Apple Inc. (AAPL) Is Not A Growth Company, But A Value Company: BGC Financial

Apple Inc. (NASDAQ:AAPL) might have minted most of its profits right away from its $1 billion iPhone sales, but, BGC Financial’s Colin Gills has some concerns underlying. During an interview on CNBC, Gills pointed out that there is no moving away from the fact that the unit shipments of Apple Inc. (NASDAQ:AAPL) are considerably lagging behind the market pace. Secondly, Gills raised concerns over the iPhone maker’s dull approach in the services sector, though he hopes that the company’s latest acquisition of Beat Electronics might help it out. “All the metrics for this company are slowing. It’s just the law of large numbers,” said Gills. Thus, leading to his cautious view on the stock.

Apple Inc. (AAPL)

In the context of the several developments that Apple Inc. (NASDAQ:AAPL) is expected to announce in the second part of the year, which includes new hardware additions and more clarity on its International Business Machines Corp. (NYSE:IBM) deal, Gills argued that a lot of optimism about Apple Inc. (NASDAQ:AAPL) is already baked into its prices.

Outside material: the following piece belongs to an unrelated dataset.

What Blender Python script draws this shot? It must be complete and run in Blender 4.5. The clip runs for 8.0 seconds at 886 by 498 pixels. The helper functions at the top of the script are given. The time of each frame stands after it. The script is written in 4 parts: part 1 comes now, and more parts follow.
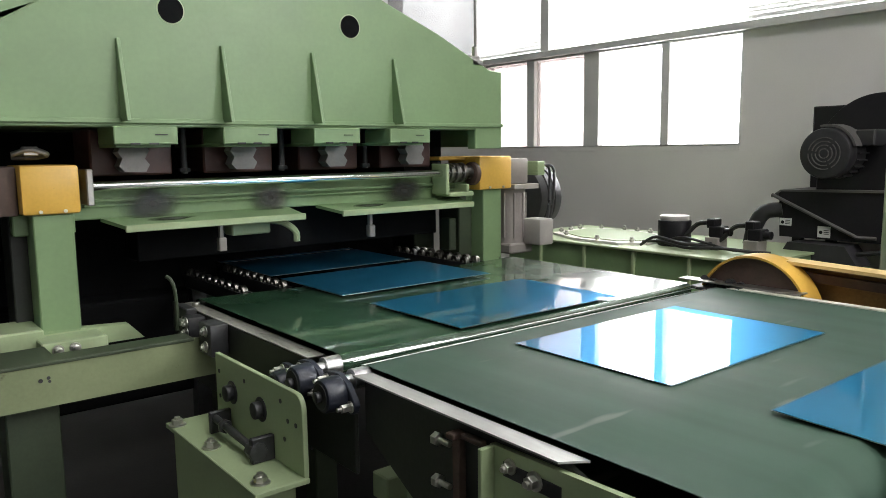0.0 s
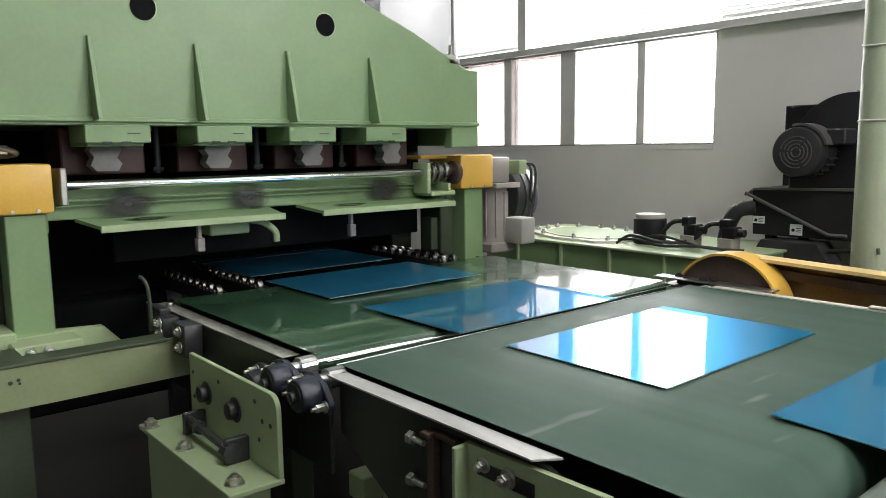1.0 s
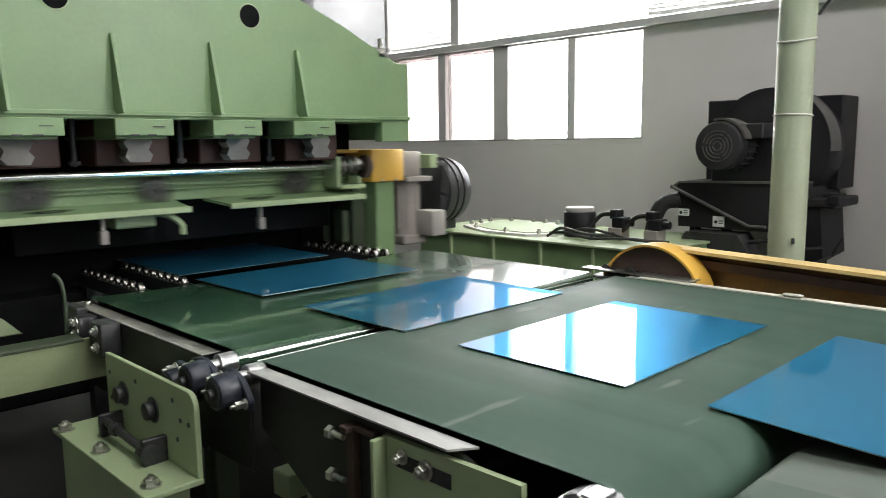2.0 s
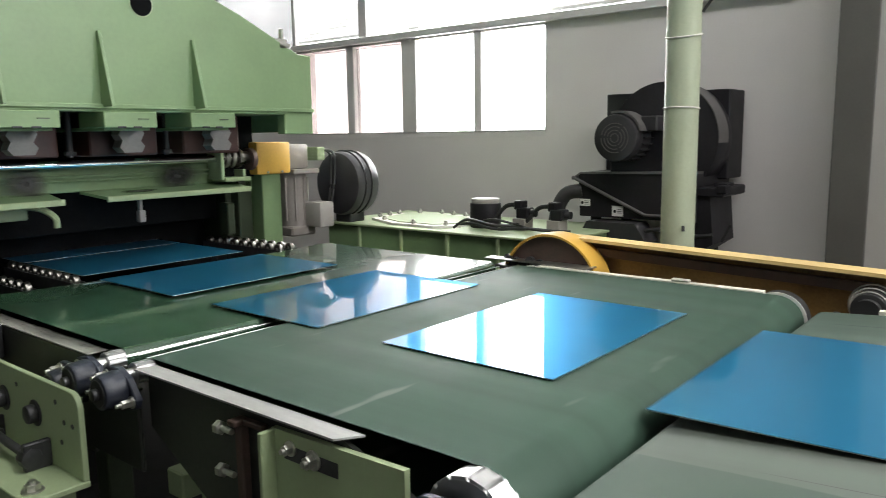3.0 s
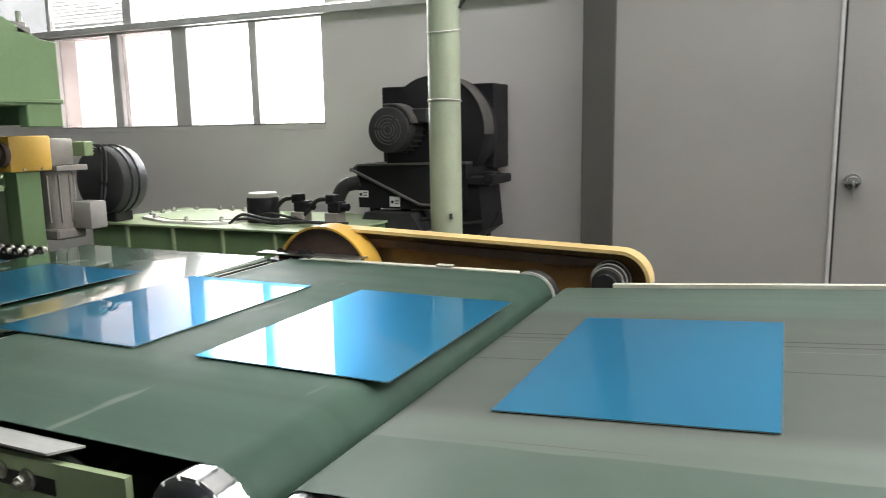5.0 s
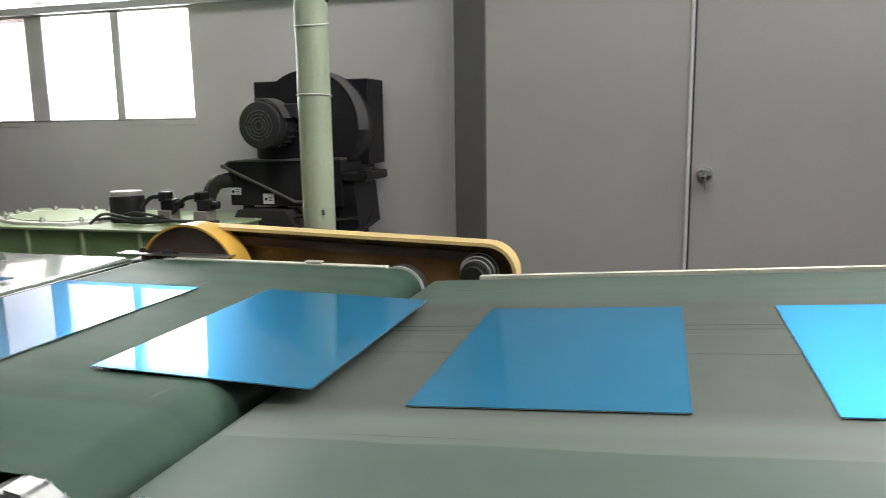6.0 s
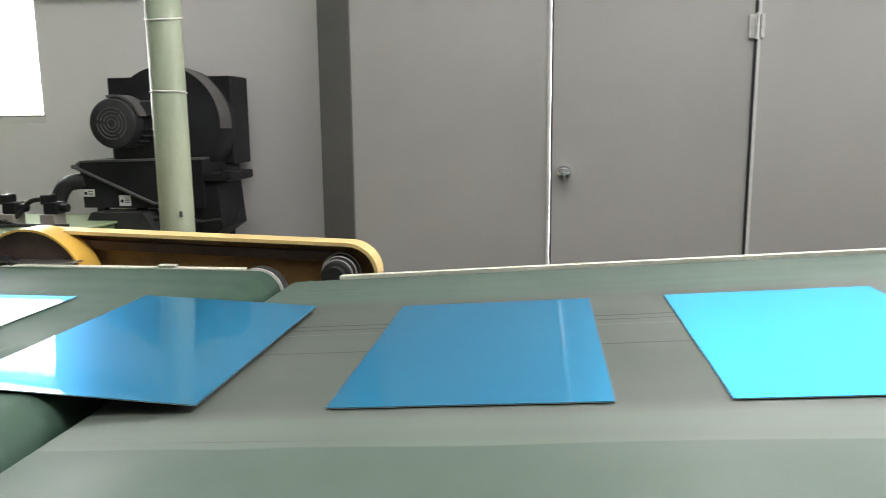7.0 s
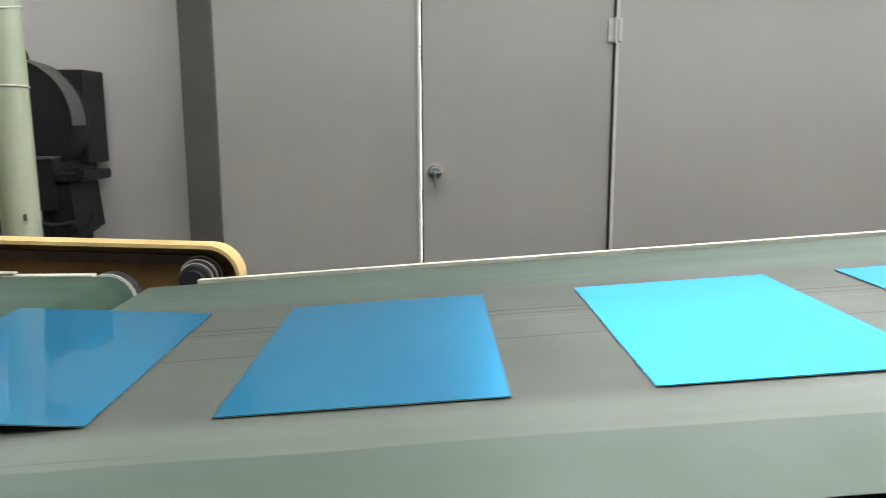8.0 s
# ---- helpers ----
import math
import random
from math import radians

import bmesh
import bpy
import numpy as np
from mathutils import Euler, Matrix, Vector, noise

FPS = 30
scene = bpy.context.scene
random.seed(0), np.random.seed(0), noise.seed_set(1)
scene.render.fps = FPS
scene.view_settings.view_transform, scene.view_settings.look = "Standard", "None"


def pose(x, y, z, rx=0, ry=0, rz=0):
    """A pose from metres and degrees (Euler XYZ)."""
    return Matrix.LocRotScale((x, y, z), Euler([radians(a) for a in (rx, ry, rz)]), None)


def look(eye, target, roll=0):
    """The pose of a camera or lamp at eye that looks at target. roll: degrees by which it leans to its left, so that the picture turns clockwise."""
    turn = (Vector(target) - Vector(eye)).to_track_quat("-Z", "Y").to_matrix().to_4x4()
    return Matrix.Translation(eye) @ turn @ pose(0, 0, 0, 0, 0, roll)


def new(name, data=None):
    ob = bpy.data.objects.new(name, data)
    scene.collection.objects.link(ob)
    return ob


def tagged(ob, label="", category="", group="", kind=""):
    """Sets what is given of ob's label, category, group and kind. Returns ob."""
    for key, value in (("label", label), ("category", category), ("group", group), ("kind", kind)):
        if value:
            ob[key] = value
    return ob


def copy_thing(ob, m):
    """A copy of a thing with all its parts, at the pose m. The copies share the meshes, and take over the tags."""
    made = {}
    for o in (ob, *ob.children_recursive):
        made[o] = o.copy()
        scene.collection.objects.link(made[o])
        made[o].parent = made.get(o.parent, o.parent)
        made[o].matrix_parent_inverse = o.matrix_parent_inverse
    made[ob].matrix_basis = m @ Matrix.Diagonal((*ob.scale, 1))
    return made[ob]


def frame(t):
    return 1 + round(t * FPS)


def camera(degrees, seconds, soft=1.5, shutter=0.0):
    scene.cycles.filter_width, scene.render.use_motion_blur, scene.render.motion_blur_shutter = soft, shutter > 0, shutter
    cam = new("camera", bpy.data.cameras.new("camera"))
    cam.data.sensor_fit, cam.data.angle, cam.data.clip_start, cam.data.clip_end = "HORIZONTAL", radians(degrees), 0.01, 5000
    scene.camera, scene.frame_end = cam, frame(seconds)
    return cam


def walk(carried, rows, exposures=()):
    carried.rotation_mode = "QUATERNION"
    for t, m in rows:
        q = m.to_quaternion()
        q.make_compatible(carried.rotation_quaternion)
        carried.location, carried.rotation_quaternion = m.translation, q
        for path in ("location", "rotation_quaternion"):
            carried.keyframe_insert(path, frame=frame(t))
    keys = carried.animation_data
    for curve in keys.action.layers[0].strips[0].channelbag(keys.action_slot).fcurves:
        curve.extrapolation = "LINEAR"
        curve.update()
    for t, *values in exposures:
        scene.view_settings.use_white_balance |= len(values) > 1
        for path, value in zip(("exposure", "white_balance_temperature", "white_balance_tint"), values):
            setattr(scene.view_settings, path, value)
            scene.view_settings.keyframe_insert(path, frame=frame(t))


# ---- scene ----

For instance, it wearables, which Gills said has off late being factored in the company’s prices. Gills is skeptic that  whether the estimated 15 million sales in wearables in a year is really attainable. Based on the current view, BGC Financial has a ‘Hold’ rating on the stock and a price target of $87.

 “So we had multiple expansion that happened, the stock is up 25% since the last quarter print, its earnings did not change. It’s pure multiple expansion. This is not a growth company anymore. It’s a value company,” stated Gills.

On the other hand, the Fast Money traders at CNBC are overall optimistic about Apple Inc. (NASDAQ:AAPL) ahead of its earnings later today. According to them, though the company’s refresh might not be visible this quarter, but they see a lot of interesting catalysts lined up in the second half of the company.